Mientras más Lucinda habla, más me reconozco en ella. Comienzo a dudar de mi teoría sobre las dos o tres Cuba. Creo, ahora, que si Lucinda y la muchacha de la azúcar morena pudieran hablar, hallarían también muchos puntos en común entre ambas. Todo está contaminado, más para bien que para mal.

La conversación pasa por muchos temas, y lo único claro es que no tendré muchos más datos sobre las tallas, pero ya me siento capacitada para presentar la figura de Silverio dondequiera que vaya. Ya tengo argumentos más que suficientes para pedir y exigir por él en cualquier lugar.

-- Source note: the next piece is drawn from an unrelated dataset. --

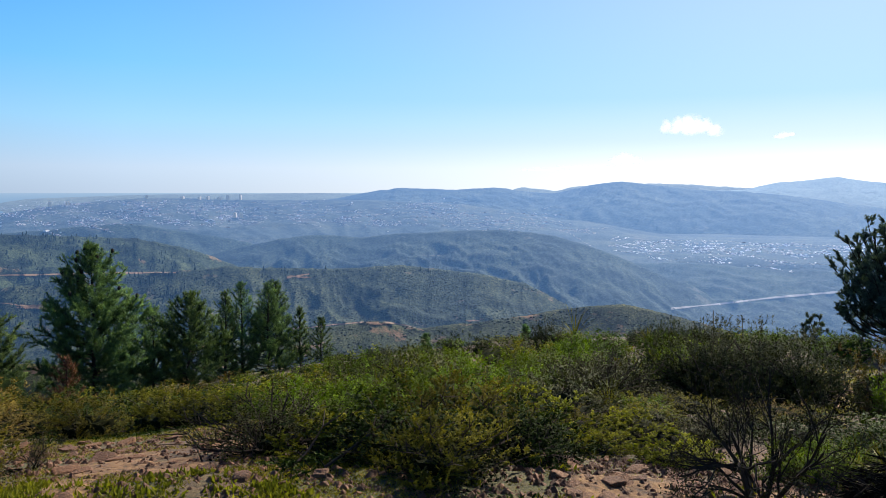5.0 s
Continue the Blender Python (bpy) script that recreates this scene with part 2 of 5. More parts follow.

Para aquellos que aún carecen de ellos, repito: Silverio Portal Contreras está preso desde hace poco más de dos años. Su esposa Lucinda lo espera, y teme por su salud y por las condiciones físicas en que pueda regresar. La situación de Silverio resalta hoy entre más de 130 presos de conciencia, según el sindicato de presos políticos que coordina Iván Hernández Carrillo. La pregunta es simple: ¿ese el país en el que queremos vivir?

A fines de julio, Lucinda fue a ver a Silverio y, una vez más, no pudo entrar a la prisión. Al salir, dijo algo que resume magistralmente la ficción que puede generarse entre nosotros a través de las redes sociales, donde parece que fluye una Cuba distinta a la que sufrimos todos los días: «Yo no me siento sola, pero hoy, aquí, estoy sola».